T-Racks - good better best?

Discussion in 'Mastering' started by audiokid, Nov 9, 2012.

  1. audiokid

    audiokid Staff

    Surfing around I found a thread about mastering with T-Racks. I've never heard of it:confused: I'm thinking, wow, I've got to check this out, maybe I'm missing the magic glue, fairy dust or something.

    Love the pictures of all those plug-ins. They sure look like the real deal.

    I'm posting this in the mastering forum rather than DIY Mastering because I thought it would give us something to rant about lol.
    How do you fix something that goes through this. And notice they say,
    The future pro audio jobs? Web designers that team up with coders making plug-ins.


    The Ultimate Mixing
    and Mastering Effects Suite

    What is T-RackS 3 Deluxe? In short, T-RackS 3 Deluxe is the glue that holds your recordings together and makes them sound their best. It consists of 9 processors based on vintage and modern mixing and mastering tools - 3 Compressors, 3 forms of EQ (Classic, Linear Phase and Program), two Limiters (Multiband and Brickwall), and a Clipper. It also features an extensive Metering section/plug-in that provides real-time Spectrum, Phase, Peak and Perceived Loudness data.

    T-RackS 3 Deluxe - Modular High-End Mastering/Mixing Suite of Dynamics and EQ processors
  2. kmetal

    kmetal Kyle P. Gushue Well-Known Member

    i've used t racks 3 and ozone 4 at home in my project room. both decent, and i found ozone more transparent, t racks w/ a bit of character. that said, i've only used them to quickly boost rough mixes, or for clients who have no budget for professional mastering of projects from the studio. i'm just a rec/mix guy so i'd rather someone else master.

    if the $200 plug-inscame w/ a super sweet room, yrs of experience, and some great speakers, well maybe i would bite the bullet.
  3. Massive Mastering

    Massive Mastering Well-Known Member

    I actually thought the T-Wrecks stuff was pretty cool for mixing...
  4. Thomas W. Bethel

    Thomas W. Bethel Well-Known Member

    At first T-Racks seems awesome but then you do some critical listening and ....no way. Ozone is a much preferred software especially if you only have one plug-in.
  5. RemyRAD

    RemyRAD Well-Known Member

    I was turned onto IK Multimedia's, T-Racks, when it first came out, what was that, 13 years ago?? No it couldn't be that long? But yeah somewhere around 2000 I think? One must also realize there original release was designed to emulate tube circuitry. So, yeah, quite colored. And the Golden and purple glow of the tubes, would change with your settings and selections, which I thought was cute. And for an old analog crow, like myself, I rather enjoyed the interface. It was difficult to try and utilize it in a multi-tracks session because it was stand-alone software. I then also purchased their VST version when that was released. And that's great to use in your multi-track software.

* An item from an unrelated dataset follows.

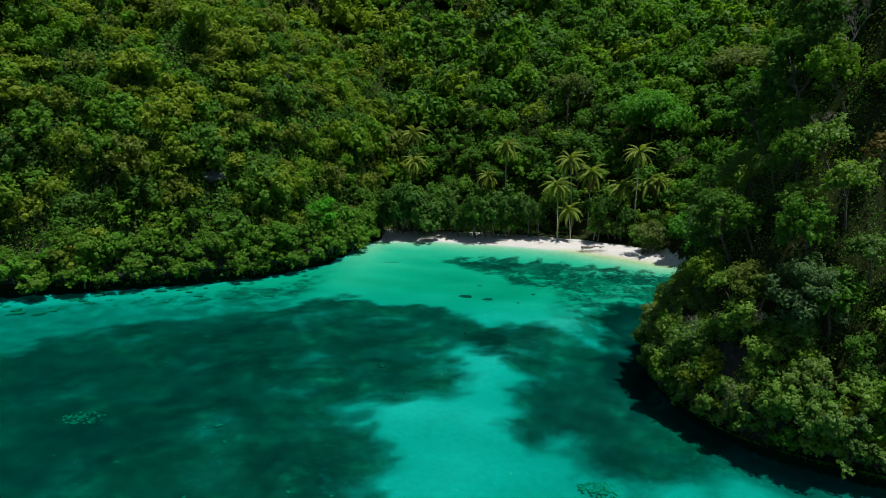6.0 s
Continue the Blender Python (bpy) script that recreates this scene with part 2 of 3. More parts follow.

    So while this is touted as mastering software, I found it more useful as something more like a rack channel? It's obviously designed to be rather colorful as opposed to the Ozone product designed to be purer. But still for my clients who have not had the budget for professional Mastering, I've utilize this along with parallel processing and LA-3 & 1176, DBX 165 A's & Orban 418A, through the Neve, API and/or both with very pleasing results. Nobody really gives a damn about colorless sound. So all color is good if it fits.

    Their new lineup looks really compelling. And it's Italian software and you know the Italians build in a lot of emotion into their musical arts. So I think they did this software quite well. It's wonderfully versatile yet still fairly simple and quite straightforward to comprehend the GUI. Because it looks like the stuff already in our racks and seems to work quite a bit like the stuff in our racks. I find their presets to be pretty darned awful however. Though they are good as jumping off points to tweak and refine for your needs as opposed to going through the whole process all by yourself. For some that's easy and straightforward, others not so much so.

    Let me know how you like it Chris? We already know Tommy isn't a big fan because he has the good stuff.
    Mx. Remy Ann David
  6. audiokid

    audiokid Staff

    Thanks guys, I'm not interested in it. I was more curious. I spend more time looking than ever buying stuff. Software isn't big on my list much anymore. I'm so fed up with it all but this one caught my eye .

    Glad to hear its working for some.
  7. e-mixmaster

    e-mixmaster Active Member

    As some one said earlier, that kind of tools are good for reference rough ideas for equing or compressing mixes and stuff, but not for serious tweaking. Just my two cents.